Jamie Payne: So Maurice and I met back in high school. We connected over our love for Tame Impala. We formed a band called Narwhal where we were trying to make this psychedelic-rocky sound. That’s where we got our live performing roots. Narwhal sort of fizzled out a little bit when people started going off to university, but me and Maurice just kept writing music with no plan in the early stages. We were just doing it for fun.
We got asked to play a house party—we quickly tried to figure out how we were going to play live. At that party, we got really good feedback, so that gave us a bit of a boost to keep going. We ended up just working out how to write the songs and perform them live as a duo.
Live feedback was the most important thing in the beginning—seeing if songs were or weren’t working, feeding off the energy. And we’ve just been going ever since—writing, recording and performing.
Are there any lessons that you learnt at the very start that you still use now?
Maurice Miller: You’re only as good as your last show. Anything we learn or anything we can improve on or change, as musicians playing live, we’re always manipulating things around. Always tweaking the show, trying to make it the best we can. If some songs or sections don’t work, then we rework or fix them.
Creativity is so tangible. All art can be so easily reformed and replaced to make it into a new thing—a new type of beast. That’s the wonderful thing about being creative.
JP: Yeah man, definitely. We’re not afraid to refine things, to make sounds more honest to ourselves. If things aren’t working, then we just stretch it out and fix it, then move along to the next thing.
What does the DUAL creative process look like?
JP: Creativity for us is just turning up, writing and just being okay with not nailing it the first try. We’ve just got to be there when the creativity is hitting in a big way. We’ve got to be there to get down, and we got to follow that thread while it’s in front of us. We know how to channel it.
Our creative process is quite different for each song. Sometimes we could write the whole song within like an hour—guitar, vocals and the little loop. Or Maurice records vocals over the beat and we come back two weeks later, we write another part, then another two weeks, and another two weeks. So it can be like a refining process, or something that just happens really fast.

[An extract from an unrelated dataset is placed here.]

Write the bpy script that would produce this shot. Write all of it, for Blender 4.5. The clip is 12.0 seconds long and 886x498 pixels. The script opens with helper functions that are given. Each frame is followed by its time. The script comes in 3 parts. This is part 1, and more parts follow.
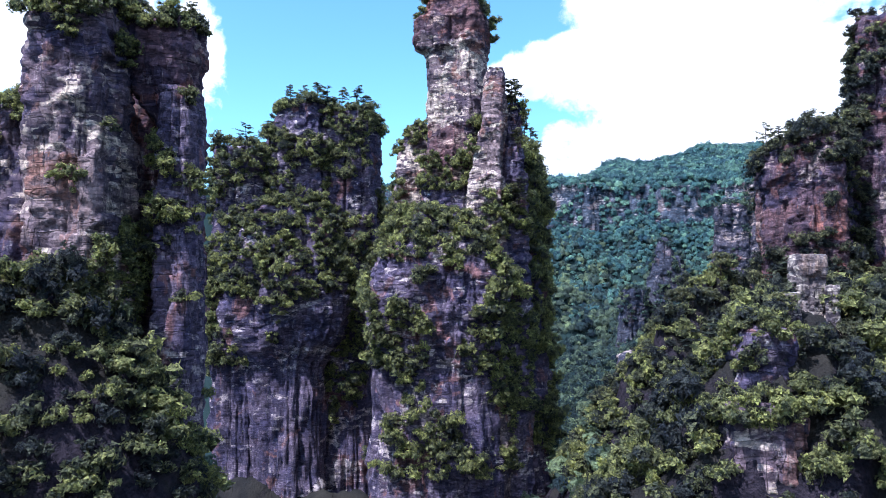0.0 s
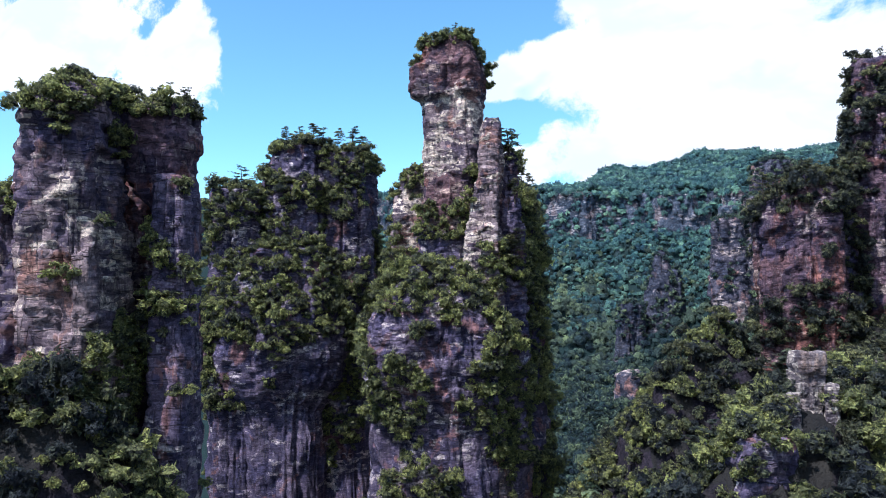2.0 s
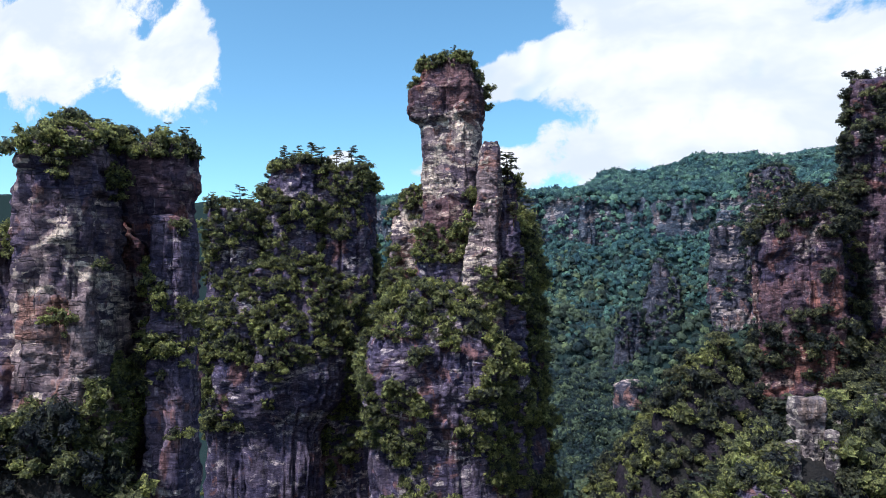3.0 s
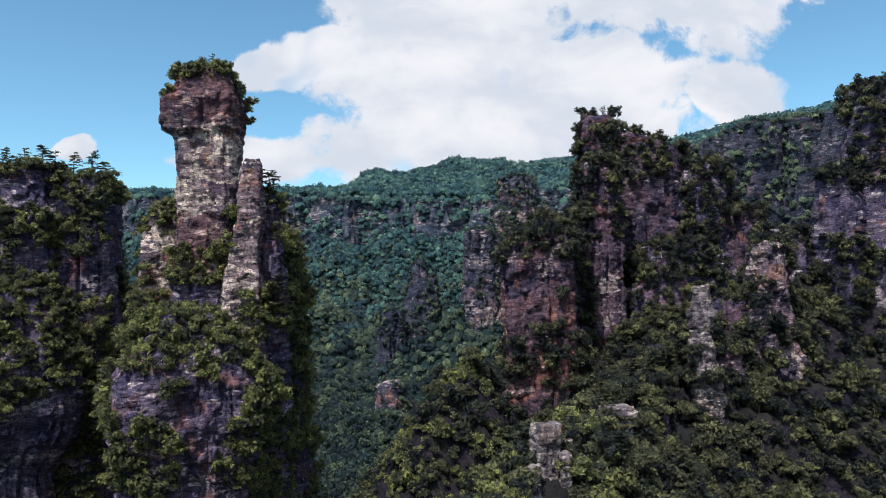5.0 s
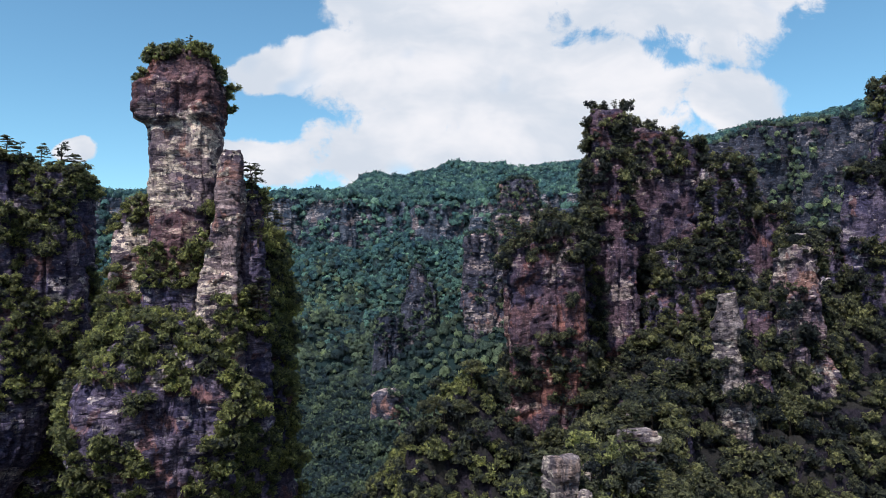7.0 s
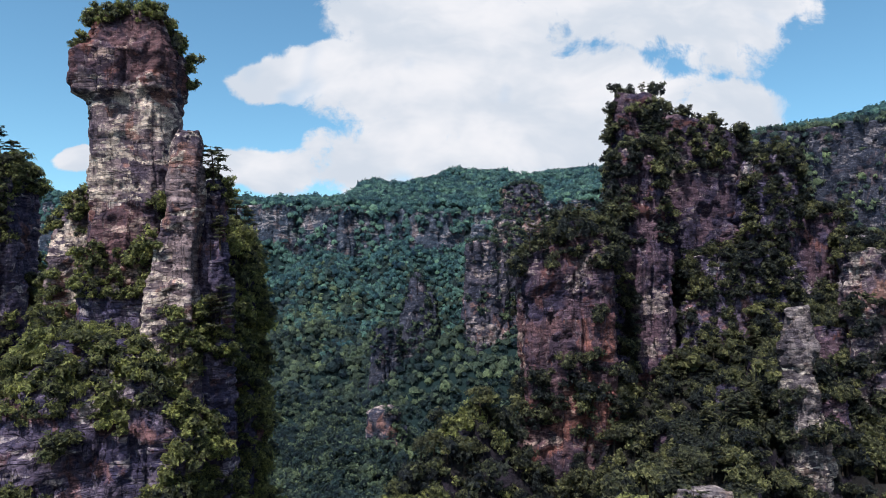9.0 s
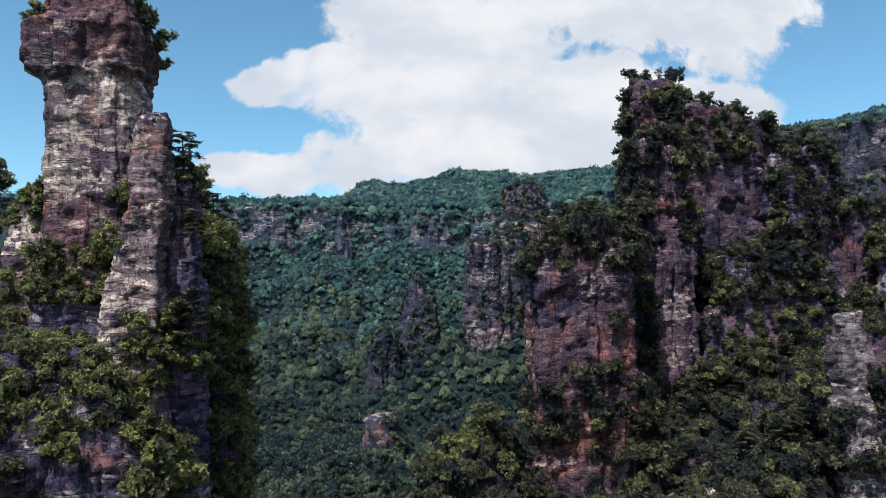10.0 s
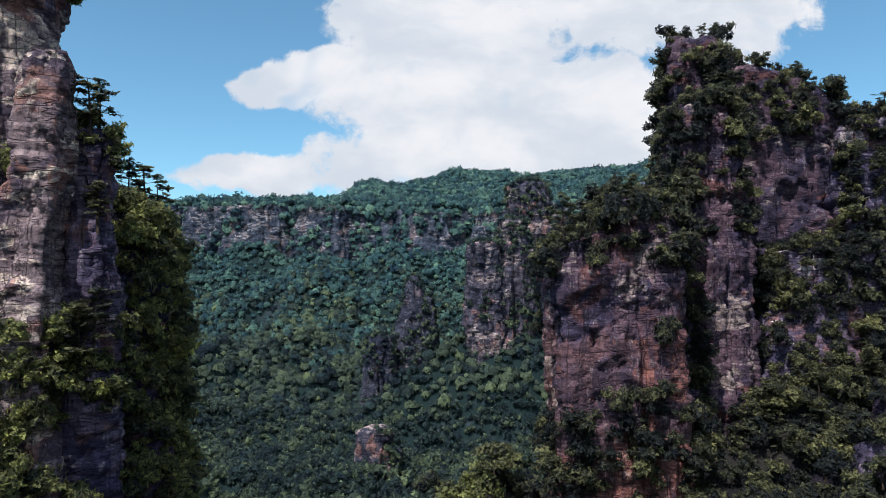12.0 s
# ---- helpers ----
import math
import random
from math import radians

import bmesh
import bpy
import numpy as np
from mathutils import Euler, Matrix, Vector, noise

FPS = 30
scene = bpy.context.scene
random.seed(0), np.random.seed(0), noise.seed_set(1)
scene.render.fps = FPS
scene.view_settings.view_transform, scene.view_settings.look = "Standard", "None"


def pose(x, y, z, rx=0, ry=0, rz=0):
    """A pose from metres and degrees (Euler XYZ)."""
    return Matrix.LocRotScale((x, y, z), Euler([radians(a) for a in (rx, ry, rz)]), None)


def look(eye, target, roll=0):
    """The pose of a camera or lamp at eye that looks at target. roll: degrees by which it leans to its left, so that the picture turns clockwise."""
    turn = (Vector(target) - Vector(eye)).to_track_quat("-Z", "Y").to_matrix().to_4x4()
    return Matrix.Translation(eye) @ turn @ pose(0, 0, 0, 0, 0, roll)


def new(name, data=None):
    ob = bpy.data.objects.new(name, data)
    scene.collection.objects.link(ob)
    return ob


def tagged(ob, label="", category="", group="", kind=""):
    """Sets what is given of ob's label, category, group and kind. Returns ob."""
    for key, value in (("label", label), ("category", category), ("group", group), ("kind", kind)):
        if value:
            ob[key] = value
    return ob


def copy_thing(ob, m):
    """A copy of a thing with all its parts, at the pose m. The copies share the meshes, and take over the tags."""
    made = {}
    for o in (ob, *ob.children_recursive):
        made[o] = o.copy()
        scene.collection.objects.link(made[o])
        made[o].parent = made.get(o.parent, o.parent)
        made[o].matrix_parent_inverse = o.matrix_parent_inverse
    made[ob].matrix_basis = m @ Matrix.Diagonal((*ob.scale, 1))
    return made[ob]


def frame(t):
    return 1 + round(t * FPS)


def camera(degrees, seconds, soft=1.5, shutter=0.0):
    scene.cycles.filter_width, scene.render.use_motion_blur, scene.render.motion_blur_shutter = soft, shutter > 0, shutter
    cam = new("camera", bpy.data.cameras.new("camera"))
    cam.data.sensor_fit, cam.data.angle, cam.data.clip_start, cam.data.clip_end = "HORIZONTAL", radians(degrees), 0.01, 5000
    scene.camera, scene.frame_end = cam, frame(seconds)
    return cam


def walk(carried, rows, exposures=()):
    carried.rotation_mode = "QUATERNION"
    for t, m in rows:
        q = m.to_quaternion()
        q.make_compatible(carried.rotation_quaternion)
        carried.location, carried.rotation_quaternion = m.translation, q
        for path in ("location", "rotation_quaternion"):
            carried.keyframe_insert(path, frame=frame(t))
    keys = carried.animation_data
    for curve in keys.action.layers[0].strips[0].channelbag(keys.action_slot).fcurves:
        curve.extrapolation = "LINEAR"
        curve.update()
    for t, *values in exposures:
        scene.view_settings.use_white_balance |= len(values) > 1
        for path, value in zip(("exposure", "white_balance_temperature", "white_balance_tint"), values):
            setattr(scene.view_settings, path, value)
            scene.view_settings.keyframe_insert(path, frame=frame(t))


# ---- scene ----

cam = camera(64.6, 12.0, soft=0.4)
METRES, EYE, TILT, LEAN, TURN = 200.0, 150.0, 2.7, 0.0, 0.0
ROWS = [
    (0.0, 0.0, 0.0, 0.0, 0.0, 0.0, -0.0),
    (0.5, 0.0002, 0.0013, 0.0265, -0.06, 0.01, 0.15),
    (1.0, 0.0002, 0.0028, 0.0556, -0.11, -0.01, 0.25),
    (1.5, 0.0006, 0.0041, 0.0828, -0.16, 0.01, 0.33),
    (2.0, 0.0006, 0.0054, 0.1119, -0.23, 0.02, 0.4),
    (2.5, 0.0007, 0.0066, 0.1382, -0.29, 0.06, 0.45),
    (2.7, 0.0008, 0.0070, 0.1485, -0.31, 0.06, 0.46),
    (3.8, 0.002, 0.0093, 0.1990, -0.40, 0.0, 0.45),
    (4.0, 0.0025, 0.0097, 0.2060, -1.45, -0.05, 0.43),
    (4.15, 0.003, 0.0100, 0.2105, -4.1, -0.15, 0.42),
    (4.3, 0.0035, 0.0103, 0.2140, -8.54, -0.28, 0.41),
    (4.4, 0.004, 0.0105, 0.2160, -12.95, -0.37, 0.39),
    (4.5, 0.0045, 0.0106, 0.2179, -16.11, -0.44, 0.38),
    (4.6, 0.004, 0.0107, 0.2190, -18.1, -0.47, 0.35),
    (4.7, 0.003, 0.0108, 0.2197, -19.2, -0.49, 0.32),
    (5.0, 0.0013, 0.0112, 0.221, -19.46, -0.52, 0.26),
    (5.5, 0.0055, 0.0208, 0.2212, -19.5, -0.68, 0.12),
    (6.0, 0.0165, 0.0501, 0.2196, -19.52, -0.54, -0.01),
    (6.5, 0.0302, 0.089, 0.2177, -19.53, -0.37, -0.11),
    (7.0, 0.0483, 0.1404, 0.2144, -19.53, -0.13, -0.18),
    (9.0, 0.127, 0.3728, 0.2032, -19.51, 0.63, -0.29),
    (9.5, 0.1471, 0.4312, 0.2006, -19.52, 0.75, -0.3),
    (10.0, 0.1697, 0.4944, 0.1976, -19.53, 0.86, -0.32),
    (10.5, 0.1909, 0.552, 0.1947, -19.53, 0.95, -0.32),
    (11.0, 0.2137, 0.6142, 0.1915, -19.53, 1.02, -0.34),
    (11.5, 0.2354, 0.6718, 0.1889, -19.54, 1.06, -0.38),
    (12.0, 0.2603, 0.7349, 0.1861, -19.52, 1.03, -0.48),
]
walk(cam, [(t, pose(0, 0, EYE, TILT, LEAN, TURN) @ pose(METRES * x, METRES * y, METRES * z, 90 + pitch, roll, yaw)) for t, x, y, z, yaw, pitch, roll in ROWS],
     exposures=[(0.0, 0.86, 5450, 18), (2.5, 0.38, 5800, 14), (4.5, 0.0, 6250, 14), (5.5, -0.02, 6250, 14), (12.0, -0.04, 6250, 13)])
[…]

Creativity, it’s always being honest with ourselves and following our curiosity. If we’re making something, or hear something cool, we follow that. Or if we just spend an hour working on something and then think, ‘this is the s**t’, we go with it. But the important thing is that we have to turn up and do it to find those little moments when things just happen. We’re always there for it.
MM: We called the latest EP So Alive because every song was written, or created, during a different part of our two lives. They were the moments we turned up.

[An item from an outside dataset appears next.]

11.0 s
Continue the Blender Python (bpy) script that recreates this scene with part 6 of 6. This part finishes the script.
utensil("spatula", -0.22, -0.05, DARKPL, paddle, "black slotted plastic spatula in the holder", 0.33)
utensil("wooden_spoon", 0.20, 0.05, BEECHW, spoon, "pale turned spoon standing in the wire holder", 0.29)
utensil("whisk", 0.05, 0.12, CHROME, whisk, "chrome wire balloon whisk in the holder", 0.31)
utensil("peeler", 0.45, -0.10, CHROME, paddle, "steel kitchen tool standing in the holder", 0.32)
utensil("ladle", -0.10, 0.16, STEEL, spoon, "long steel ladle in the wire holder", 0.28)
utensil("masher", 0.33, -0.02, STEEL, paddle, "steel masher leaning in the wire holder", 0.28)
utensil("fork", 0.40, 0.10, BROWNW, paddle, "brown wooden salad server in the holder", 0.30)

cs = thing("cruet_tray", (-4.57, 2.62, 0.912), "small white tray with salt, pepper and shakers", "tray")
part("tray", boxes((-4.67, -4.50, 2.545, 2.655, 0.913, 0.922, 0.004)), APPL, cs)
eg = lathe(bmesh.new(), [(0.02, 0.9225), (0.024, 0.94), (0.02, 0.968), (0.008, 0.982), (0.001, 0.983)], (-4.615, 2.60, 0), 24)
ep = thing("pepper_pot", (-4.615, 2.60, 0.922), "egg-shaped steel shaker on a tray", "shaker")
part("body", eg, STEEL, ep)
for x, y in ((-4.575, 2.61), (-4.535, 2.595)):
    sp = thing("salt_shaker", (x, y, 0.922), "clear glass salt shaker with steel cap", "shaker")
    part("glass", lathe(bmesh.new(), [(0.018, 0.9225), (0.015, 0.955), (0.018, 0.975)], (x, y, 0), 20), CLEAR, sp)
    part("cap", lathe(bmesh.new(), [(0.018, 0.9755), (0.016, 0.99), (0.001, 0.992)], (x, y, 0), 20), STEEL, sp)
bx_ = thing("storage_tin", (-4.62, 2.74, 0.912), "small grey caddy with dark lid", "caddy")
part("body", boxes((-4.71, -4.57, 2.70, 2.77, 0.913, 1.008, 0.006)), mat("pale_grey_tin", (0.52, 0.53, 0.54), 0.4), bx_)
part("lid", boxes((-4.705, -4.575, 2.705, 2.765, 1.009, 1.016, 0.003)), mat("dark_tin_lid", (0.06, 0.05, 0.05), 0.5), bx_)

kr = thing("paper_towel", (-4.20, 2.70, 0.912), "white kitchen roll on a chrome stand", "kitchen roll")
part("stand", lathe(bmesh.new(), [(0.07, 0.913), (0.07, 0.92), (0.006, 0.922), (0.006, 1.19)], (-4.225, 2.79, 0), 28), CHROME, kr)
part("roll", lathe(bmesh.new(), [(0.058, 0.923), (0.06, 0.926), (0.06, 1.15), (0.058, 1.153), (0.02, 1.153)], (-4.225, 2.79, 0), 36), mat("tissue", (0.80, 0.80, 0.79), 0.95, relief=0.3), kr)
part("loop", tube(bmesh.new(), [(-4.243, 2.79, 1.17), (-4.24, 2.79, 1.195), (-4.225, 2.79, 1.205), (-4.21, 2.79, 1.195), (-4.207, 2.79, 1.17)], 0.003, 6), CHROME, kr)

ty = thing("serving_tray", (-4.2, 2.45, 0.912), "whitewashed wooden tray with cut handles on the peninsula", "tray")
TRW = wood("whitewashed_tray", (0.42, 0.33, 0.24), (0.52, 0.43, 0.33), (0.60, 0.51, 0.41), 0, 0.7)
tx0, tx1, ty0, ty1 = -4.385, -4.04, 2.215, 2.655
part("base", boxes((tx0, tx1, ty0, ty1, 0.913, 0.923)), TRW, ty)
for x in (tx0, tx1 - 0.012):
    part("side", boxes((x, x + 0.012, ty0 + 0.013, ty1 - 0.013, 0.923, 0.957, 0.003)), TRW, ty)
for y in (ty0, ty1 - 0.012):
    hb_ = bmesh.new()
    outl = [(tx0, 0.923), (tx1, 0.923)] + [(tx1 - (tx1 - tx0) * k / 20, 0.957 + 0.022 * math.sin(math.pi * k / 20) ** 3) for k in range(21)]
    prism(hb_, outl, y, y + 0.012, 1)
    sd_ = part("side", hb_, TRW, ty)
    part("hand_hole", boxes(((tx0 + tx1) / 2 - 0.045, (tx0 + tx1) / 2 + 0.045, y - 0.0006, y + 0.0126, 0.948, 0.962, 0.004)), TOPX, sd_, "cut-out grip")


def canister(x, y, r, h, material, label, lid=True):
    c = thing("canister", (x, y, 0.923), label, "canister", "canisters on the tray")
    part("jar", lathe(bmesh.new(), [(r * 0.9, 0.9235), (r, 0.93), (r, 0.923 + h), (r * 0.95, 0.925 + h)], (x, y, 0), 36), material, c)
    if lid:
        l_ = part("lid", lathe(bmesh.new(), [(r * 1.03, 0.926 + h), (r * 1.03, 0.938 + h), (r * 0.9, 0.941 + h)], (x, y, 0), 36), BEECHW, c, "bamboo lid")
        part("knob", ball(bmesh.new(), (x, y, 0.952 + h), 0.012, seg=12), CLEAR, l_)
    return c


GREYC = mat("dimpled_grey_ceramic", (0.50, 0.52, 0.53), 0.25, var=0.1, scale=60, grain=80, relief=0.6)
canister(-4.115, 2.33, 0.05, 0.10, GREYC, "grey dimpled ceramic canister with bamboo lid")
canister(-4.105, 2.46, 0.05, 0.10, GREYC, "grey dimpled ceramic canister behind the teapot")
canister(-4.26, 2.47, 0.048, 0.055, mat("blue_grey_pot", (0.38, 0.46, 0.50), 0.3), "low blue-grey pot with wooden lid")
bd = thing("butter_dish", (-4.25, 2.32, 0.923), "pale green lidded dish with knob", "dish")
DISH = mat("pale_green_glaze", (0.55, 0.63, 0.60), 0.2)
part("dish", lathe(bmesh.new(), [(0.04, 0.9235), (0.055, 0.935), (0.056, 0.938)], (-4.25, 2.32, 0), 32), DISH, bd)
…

You can tell from the music and listening to it, there are different moods and different feelings in each little part. You go from a song like Gummy Bear to a song like Lights Out and they’re in completely different worlds.

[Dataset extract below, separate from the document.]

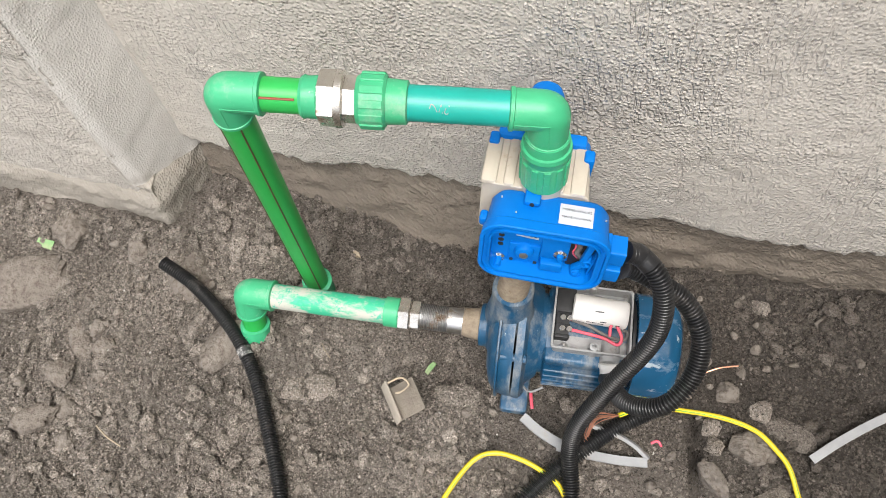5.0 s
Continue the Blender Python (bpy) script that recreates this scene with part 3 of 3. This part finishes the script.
    part("earth_screw", lathe((bx - 0.03, by - 0.034, zb + 0.004), (bx - 0.03, by - 0.034, zb + 0.02), [(0, 0.002), (0.009, 0.002), (0.0092, 0.004), (0.012, 0.004), (0.0125, 0.0018), (0.016, 0.0018)], 12), STEEL, box)
    # wires in the box
    z = zb + 0.018
    red = [(bx - 0.026, by - 0.0165, z + 0.008), (bx - 0.008, by - 0.018, z + 0.006), (bx + 0.014, by - 0.021, z + 0.005), (bx + 0.03, by - 0.0265, z + 0.004),
           (bx + 0.034, by - 0.018, z + 0.007), (bx + 0.026, by - 0.004, z + 0.009), (bx + 0.021, by - 0.007, z + 0.009), (bx + 0.021, by - 0.017, z + 0.003)]
    part("red_wire", tube(smooth_line(red, 0.0015), 0.0019, 10), RED_WIRE, t)
    grey = [(bx - 0.026, by - 0.004, z + 0.008), (bx - 0.004, by - 0.008, z + 0.004), (bx + 0.016, by - 0.016, z + 0.002), (bx + 0.036, by - 0.02, z + 0.004), (bx + 0.04, by - 0.01, z + 0.004), (bx + 0.03, by - 0.006, z + 0.001)]
    part("grey_wire", tube(smooth_line(grey, 0.0015), 0.002, 10), GREY_WIRE, t)
    part("cable_entry", lathe((bx + 0.024, by - 0.02, zb + 0.008), (bx + 0.024, by - 0.046, zb + 0.008), [(0, 0.01), (0.001, 0.0115), (0.026, 0.0115)], 24), GREY_ALU, box)
    part("gland", lathe((bx + 0.024, by - 0.043, zb + 0.005), (bx + 0.026, by - 0.058, zb - 0.004), [(0, 0.0105), (0.001, 0.0122), (0.0055, 0.0125), (0.008, 0.0108), (0.016, 0.0105)], 24), CAP_WHITE, t, "white cable gland")
    return t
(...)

In creating So Alive, was there a song (or songs) that really stood out as a highlight for you guys?
JP: Probably the chorus of Staring at the Wall. We had gone away for a little ‘writing vacay’ and Maurice was playing all these random little voice memos he made and he had this one song and it was that chorus. It was really slurring and moody. Then we split it up and then put chords behind it. And then it just fit straight away; it had to be a song.
We’re always writing with the melody in mind, the chorus hitting is a big moment. Or it can sometimes start with a beat. We’re always very beat focused with drums, bass and hits. Writing has peaks and troughs, building up to that chorus.
And you’re going to tour the EP?
MM: Yeah, we’re going to plan some Australian shows soon in Sydney and Melbourne. Also, in New Zealand, we want to play Wellington and Christchurch too.
JP: In Auckland, we’ve got our EP release show at Big Fan in Morningside on the 29th of April.
You mentioned being fans of Tame Impala before. What other musicians inspire the DUAL sound?
MM: We listen to so many different types of music. We’re constantly listening to music. We’re inspired by a lot of big bands, like Arctic Monkeys, The Strokes, The Doors, The Clash. For me, it’s Tame Impala’s Kevin Parker and the rest of their band, and also King Gizzard & the Lizard Wizard are rad.
I listen to hip hop and jazz too. I think it’s just honestly a big old soup of all that stuff together.
JP: Yeah, there’s not one specific artist that inspires the production or anything, but a lot of sounds. I found this cool guy called Jene Dawson, who’s been inspiring me at the moment. He fuses these different genres together, like alt-rock, hip hop and folk music.
But I guess both of our roots are quite different where we grew up with music. I grew up with more classic rock. The big names, like Led Zeppelin. I got really into grunge and the Smashing Pumpkins, and then Maurice and I both fused our different genre backgrounds together. It’s just like a big sort of melting pot of all sorts of stuff. We can make whatever we want; you’ll never know what the next EP will sound like.
What has been a highlight of your careers?
JP: Just anytime we’ve played live. The first time we saw people singing the lyrics and dancing when we played live was an unreal feeling. As a musician, in this day and age, when you release stuff online, you’re so disconnected from the audience. We release a song, we don’t know who’s listening to it or what kind of effect it’s having on people. But then seeing it when you play live is a pretty rewarding moment.
MM: Yeah, I agree with Jamie. I think playing live is when you get the emotion firsthand. You can see people singing or dancing or you can see the effect in real-time. I think every live show, you get instantaneous feedback straight away from people. ‘What was the third song you played?’ or ‘What was that?’, or I love that. That’s the realest we can get in this digital world we live in.
What has been the best piece of advice you guys have been given?
MM: ‘Do you’. Simple, but it’s true. You are the only you in the world. You’re the only version of yourself. I have a high voice and I can sing falsetto, so over time I was like why don’t I use it to my strength more?
For me, it’s probably just, do you, whatever weird sound that you can make that’s unique to only you, do that.
JP: I can’t remember who said it, but it was about writing music. The advice was, if you can write it and it sounds really good, then that’s all you really need. That’s where you need to start from. That has been really, really helpful for how we create things.
We just get it down on vocals and chords and everything’s working together. The whole song feels really good in that sense. Then you can put whatever you want over the top of it. That was good advice.